Letter: Breaking down where the oil money goes

Mon, May 15, 2006 (7:19 a.m.)

This is a snapshot - no claims, just simple math - of the production side of gasoline pricing at 9 a.m. on May 11, 2006. The spot (market) price of a barrel (42 gallons/barrel) of crude oil for June delivery was $73.45. That pegs the price of one gallon of unrefined crude oil at $1.75. The spot price of one gallon of refined unleaded gasoline was $2.20/gallon (Bloomberg.com). That leaves Big Oil 45 cents per gallon gross profit to refine crude oil, pay their employees, pay their taxes, explore for new oil, and make a profit for pensioners and our 401(k)s.

Let us now look at the retail sales side. As noted, the spot (market) price today was $2.20/gallon of refined product. Add the state and federal taxes of, on average, 46 cents/gallon and the wholesale price to the retailer becomes $2.66/gallon. The average retail price of a gallon of gasoline on May 11 was $2.92 (Bloomberg.com).

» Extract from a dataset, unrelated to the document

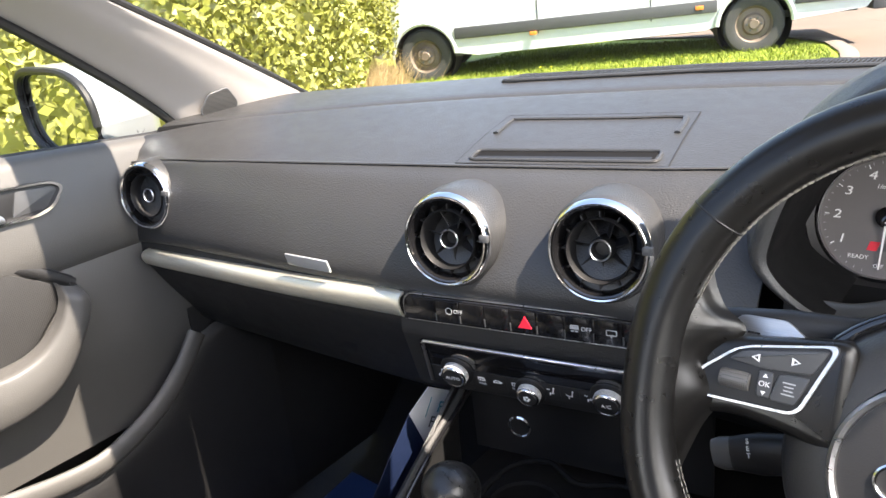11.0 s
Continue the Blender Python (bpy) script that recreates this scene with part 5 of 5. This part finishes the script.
su = (Vector(P2) - Vector(P1)).normalized()
sn = su.cross(Vector(P1) - Vector(P4)).normalized()
sv = sn.cross(su)
SM = Matrix(((su.x, sv.x, sn.x, 0), (su.y, sv.y, sn.y, 0), (su.z, sv.z, sn.z, 0), (0, 0, 0, 1)))
for word, f, mt in (("Fo", 0.36, TEAL), ("Fi", 0.68, SATIN)):
    c = Vector(P1).lerp(Vector(P2), 0.62).lerp(Vector(P4).lerp(Vector(P3), 0.62), f) + sn * 0.0015
    lettering(word, 0.021, Matrix.Translation(c) @ SM, mt, sheet)
part("print_line", box((0.001, 0.026, 0.0006), Matrix.Translation(Vector(P1).lerp(Vector(P2), 0.3).lerp(Vector(P4).lerp(Vector(P3), 0.3), 0.5) + sn * 0.0012) @ SM), TEAL, sheet)
mat_r = thing("protective_floor_mat", "blue protective film over the driver's footwell", "floor mat")
part("film", patch([[(x, y, 0.206 + 0.008 * math.sin(8 * x + 6 * y) + zz) for y, zz in ((-0.2, 0.0), (0.0, 0.0), (0.14, 0.004), (0.26, 0.03), (0.34, 0.08))] for x in (0.295, 0.40, 0.52, 0.66)], 5, 5, 0.001), BLUE_MAT, mat_r)
sheet2 = thing("printed_sheet", "white printed sheet in the driver's footwell", "paper sheet")
part("paper", box((0.16, 0.10, 0.001), pose(0.47, -0.075, 0.222, 0, 0, -8)), PAPER, sheet2)
lettering("unc", 0.035, pose(0.425, -0.055, 0.2232, 0, 0, -8), TEAL, sheet2, align="LEFT")
lettering("nanc", 0.035, pose(0.408, -0.092, 0.2232, 0, 0, -8), SATIN, sheet2, align="LEFT")

# ---- body shell ----
def shell(name, bm, mat, label, category):
    return tagged(part(name, bm, mat, None, label, "structure"), category=category)


pil = []
for (rx, ry, rz), (lx, ly, lz) in (((-0.690, 0.352, 0.968), (-0.722, 0.108, 0.958)), ((-0.672, 0.25, 1.026), (-0.712, 0.052, 1.02)), ((-0.640, 0.10, 1.108), (-0.695, -0.036, 1.092)), ((-0.600, -0.06, 1.19), (-0.662, -0.174, 1.19)), ((-0.555, -0.20, 1.26), (-0.60, -0.34, 1.28))):
    r, l = Vector((rx, ry, rz)), Vector((lx, ly, lz))
    mid = r.lerp(l, 0.5) + Vector((0.018, 0, 0.0))
    pil.append([tuple(r + Vector((-0.03, 0.01, 0))), tuple(r), tuple(r.lerp(l, 0.25) + Vector((0.012, 0, 0))), tuple(mid), tuple(r.lerp(l, 0.8) + Vector((0.01, 0, 0))), tuple(l), tuple(l + Vector((-0.03, 0, 0)))])
pillar = shell("trim_1", patch(pil, 6, 4, 0.006), PILLAR, "grey cloth-covered windscreen pillar trim", "pillar trim")
ga, gb, gc = Vector((-0.681, 0.149, 1.026)), Vector((-0.685, 0.191, 0.991)), Vector((-0.695, 0.138, 0.982))
gx = (gb - gc).normalized()
gz = gx.cross(ga - gc).normalized()
gz = gz if gz.x > 0 else -gz
gy = gz.cross(gx)
gm = Matrix(((gx.x, gy.x, gz.x, gc.x), (gx.y, gy.y, gz.y, gc.y), (gx.z, gy.z, gz.z, gc.z), (0, 0, 0, 1))) @ Matrix.Translation((-0.012, 0, 0.007))
gw, gu, gv = (gb - gc).length, (ga - gc).dot(gx), (ga - gc).dot(gy)
g_out = [(-0.012, gv * 0.45), (0.0, 0.0), (gw * 0.8, -0.004), (gw, gv * 0.3), (gu + 0.022, gv), (gu - 0.012, gv)]
g_out = g_out if sum(p[0] * q[1] - q[0] * p[1] for p, q in zip(g_out, g_out[1:] + g_out[:1])) > 0 else g_out[::-1]
part("tweeter_grille", prism(soft_outline(g_out, 0.006), 0.003, gm, 0.001), PERFORATED, pillar, "small perforated speaker grille")
part("grille_rim", tube([gm @ Vector((x, y, 0.002)) for x, y in soft_outline(g_out, 0.006)], 0.0016, True, 8), SATIN, pillar)
part("windscreen_seal", tube(spline([(-0.697, 0.362, 0.966), (-0.678, 0.262, 1.026), (-0.645, 0.112, 1.108), (-0.605, -0.05, 1.19), (-0.56, -0.19, 1.26)], 8), 0.006, seg=8), RUBBER, pillar)
part("door_frame_seal", tube(spline([(-0.730, 0.103, 0.958), (-0.72, 0.042, 1.02), (-0.702, -0.046, 1.092), (-0.669, -0.184, 1.19), (-0.607, -0.35, 1.28)], 8), 0.008, seg=8), RUBBER, pillar)
pil_r = [[(0.08 - x + 0.25 * (z - 0.96), y + 0.05, z) for x, y, z in row] for row in pil]
shell("trim_2", patch(pil_r[::-1], 6, 4, 0.006), PILLAR, "grey cloth-covered windscreen pillar trim", "pillar trim")
# roof out of view: boxes round an opening, placed to steer the sun
shell("ceiling", join(box((1.18, 0.14, 0.03), pose(-0.03, -0.10, 1.307, 4), 0.006), box((0.56, 0.27, 0.03), pose(0.40, -0.30, 1.315), 0.006), box((0.20, 0.27, 0.03), pose(0.505, -0.045, 1.285, 8), 0.006), box((0.17, 0.17, 0.03), pose(0.688, 0.005, 1.275, 8), 0.006), box((0.13, 1.5, 0.03), pose(-0.595, -0.9, 1.315), 0.006), box((0.10, 1.5, 0.03), pose(0.655, -1.18, 1.312), 0.006), box((1.24, 0.9, 0.03), pose(0, -1.78, 1.30), 0.006)), HEADLINER, "unseen grey headliner boxes set to shape the sunlight", "ceiling")
ws_rows = []
for x in (-0.70, -0.45, -0.2, 0.0, 0.2, 0.45, 0.70):
    g = glass_y(x)
    t = 0.02 - 0.19 * (x / 0.6) ** 2
    ws_rows.append([(x, g + 0.02, 0.962), (x * 0.95, g + 0.02 + (t - g) * 0.35, 1.095), (x * 0.9, g + 0.02 + (t - g) * 0.7, 1.215), (x * 0.86, t + 0.01, 1.30)])
wsg = shell("window_1", patch(ws_rows, 5, 5), GLASS, "clear sloping windscreen", "window")
wsg.visible_shadow = False
shell("wall_door", join(box((0.02, 1.8, 0.74), pose(-0.765, -0.65, 0.55), 0.004)), DASH_LOW, "dark inner skin of the passenger door", "wall")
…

This leaves 26 cents per gallon, out of which the local retailer must pay transportation, pay his employees, pay his taxes, and make a profit so he can feed his family.

If nobody in America took a wage or a profit providing our gasoline, we could fill our tanks for $2.21/gallon or $1.75/gallon if our governments did not tax it!

By the way, Shell Oil announced that they are planning to build a new refinery in Port Arthur, Texas - the first new refinery in America in almost 30 years. Any wonder where they get the billions of dollars to build it?